いつもは屋根の下でパンを焼いている自分が、今回、初めて本格的なワインづくりに関わる機会を得ることができました。
広大な畑で、太陽の下、土に触れ、ブドウと向き合う日々。何もかもが新鮮に感じられる毎日でした。
オークランドのような都会で生きていると、土や植物、動物と毎日向き合っている人の言葉が、妙に心に響いてくる瞬間があります。
自分には見えない世界を知っていて、しかもそれは、どこか人間がもといた“原点”のような場所。
それを生業にしている農家やワイナリーの人たちの何気ないひと言には、パン職人として真面目に仕事しているだけでは届かないような、深みや説得力がありました。
「あの畑、早く摘んであげなきゃブドウがかわいそうだよ。
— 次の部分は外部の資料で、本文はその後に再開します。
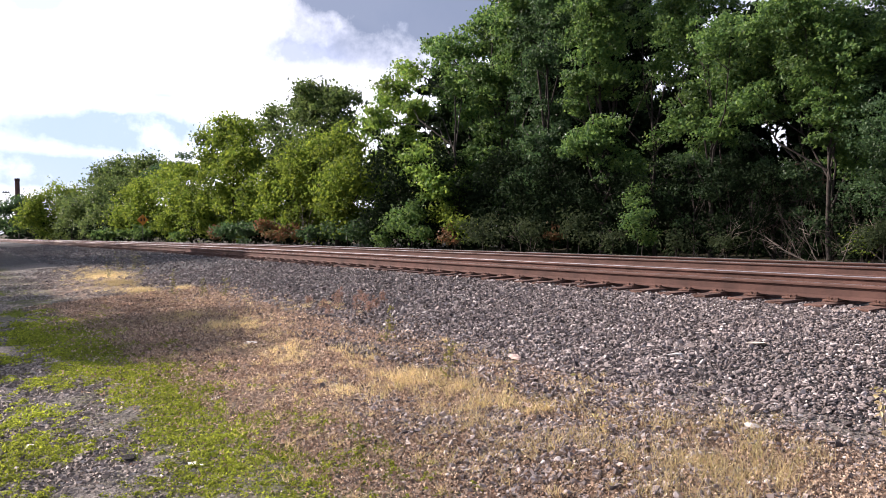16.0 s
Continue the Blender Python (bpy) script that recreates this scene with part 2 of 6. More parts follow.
    p.inputs["Specular IOR Level"].default_value = 0.15
    t.links.new(c, p.inputs["Base Color"])
    bn = t.nodes.new("ShaderNodeBump")
    bn.inputs["Strength"].default_value, bn.inputs["Distance"].default_value = 0.9, 0.03
    clods = noise_tex(t, pos, 13, 4, 0.65)
    t.links.new(math_node(t, "ADD", math_node(t, "ADD", grain, math_node(t, "MULTIPLY", clods, 1.6)), math_node(t, "MULTIPLY", mid, 2.2)), bn.inputs["Height"])
    t.links.new(bn.outputs[0], p.inputs["Normal"])
    o = t.nodes.new("ShaderNodeOutputMaterial")
    t.links.new(p.outputs[0], o.inputs[0])
    return m


GROUND = ground_shader()
STONES = island_shader("crushed_stone", [(0.035, 0.029, 0.029), (0.22, 0.184, 0.171), (0.30, 0.253, 0.236), (0.075, 0.061, 0.058), (0.45, 0.389, 0.364), (0.14, 0.115, 0.107), (0.24, 0.201, 0.187), (0.63, 0.572, 0.536)])
PEBBLES = island_shader("lane_pebble", [(0.075, 0.063, 0.056), (0.27, 0.225, 0.19), (0.40, 0.335, 0.285), (0.13, 0.106, 0.09), (0.32, 0.267, 0.228), (0.56, 0.50, 0.45), (0.11, 0.093, 0.08)])
# near-black: the shade in the gaps between loose stones, put into colour
BALLAST = shader("ballast_gap_shade", (0.022, 0.019, 0.018), 0.95, bump=1.0, bump_scale=22, vary=0.5, scale=3)
RUST = shader("rail_rust", (0.104, 0.054, 0.042), 0.8, bump=0.2, bump_scale=60, vary=0.3, scale=2.0, spec=0.3)
POLISH = shader("rail_head_steel", (0.62, 0.59, 0.57), 0.38, metal=1.0, vary=0.15, scale=3)
TIEWOOD = shader("creosoted_wood", (0.125, 0.066, 0.048), 0.9, bump=0.8, bump_scale=35, vary=0.45, scale=5)
PLATE = shader("plate_rust", (0.13, 0.065, 0.045), 0.85, bump=0.4, vary=0.35, scale=8)
BARK = shader("bark", (0.04, 0.032, 0.026), 0.95, bump=1.0, bump_scale=14, vary=0.45, scale=3)
TWIGWOOD = shader("brown_twigs", (0.075, 0.058, 0.045), 0.95, bump=0.5, vary=0.35, scale=4)
DEADWOOD = shader("dead_wood", (0.18, 0.152, 0.124), 0.9, bump=0.6, vary=0.3, scale=5)
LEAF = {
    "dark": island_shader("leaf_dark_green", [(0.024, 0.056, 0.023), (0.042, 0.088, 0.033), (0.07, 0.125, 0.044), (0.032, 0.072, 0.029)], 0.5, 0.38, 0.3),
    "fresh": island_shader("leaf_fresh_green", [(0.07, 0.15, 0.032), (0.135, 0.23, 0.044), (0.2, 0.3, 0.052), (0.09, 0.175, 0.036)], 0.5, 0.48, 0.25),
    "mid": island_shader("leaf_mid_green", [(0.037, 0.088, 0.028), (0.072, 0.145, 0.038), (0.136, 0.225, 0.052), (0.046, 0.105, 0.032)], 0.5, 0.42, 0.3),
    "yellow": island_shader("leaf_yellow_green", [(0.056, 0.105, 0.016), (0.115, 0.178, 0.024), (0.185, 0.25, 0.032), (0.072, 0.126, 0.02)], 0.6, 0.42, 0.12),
    # the wood's inner shade is put into this near-black leaf colour
    "shade": island_shader("leaf_shade_darkened_green", [(0.008, 0.016, 0.007), (0.013, 0.025, 0.01), (0.022, 0.037, 0.015)], 0.75, 0.12, 0.05),
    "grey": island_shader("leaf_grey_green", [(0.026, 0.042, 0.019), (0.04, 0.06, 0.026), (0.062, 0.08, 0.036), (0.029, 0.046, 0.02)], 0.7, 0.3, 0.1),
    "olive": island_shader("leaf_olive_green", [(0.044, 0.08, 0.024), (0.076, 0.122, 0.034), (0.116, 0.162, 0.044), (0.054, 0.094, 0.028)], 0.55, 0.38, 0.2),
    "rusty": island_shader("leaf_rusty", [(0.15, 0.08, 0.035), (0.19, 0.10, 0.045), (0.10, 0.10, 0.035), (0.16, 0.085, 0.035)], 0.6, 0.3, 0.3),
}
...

」
収穫が終盤に差しかかった頃、佐藤さんがふと発した言葉です。
朝から時には晩まで工房で働いて、パンのことなら少しは語れる自信はあるけれど、畑で土を耕し、天気や虫や風と相談しながら「人間らしい営み」をされている人が発するたったひと言に、こちらの何千語分もの重みがありました。
自然の摂理の中で営む仕事。
ワインづくりを体験して、農業への関心はますます強くなりました。
畑を作るということ、その土地と長く向き合うということ。
そういう分野のことをもっと学んでみたいと思うようになりました。
農業でも、漁業でも、家畜を育てることでもいいのかもしれません。(今の自分からは全部遠いですが。。。汗)
パンを焼きつつも、自然の中に自分の仕事の一部があるような生き方も、これから潜在意識の中に入れて模索していきたいと思っています。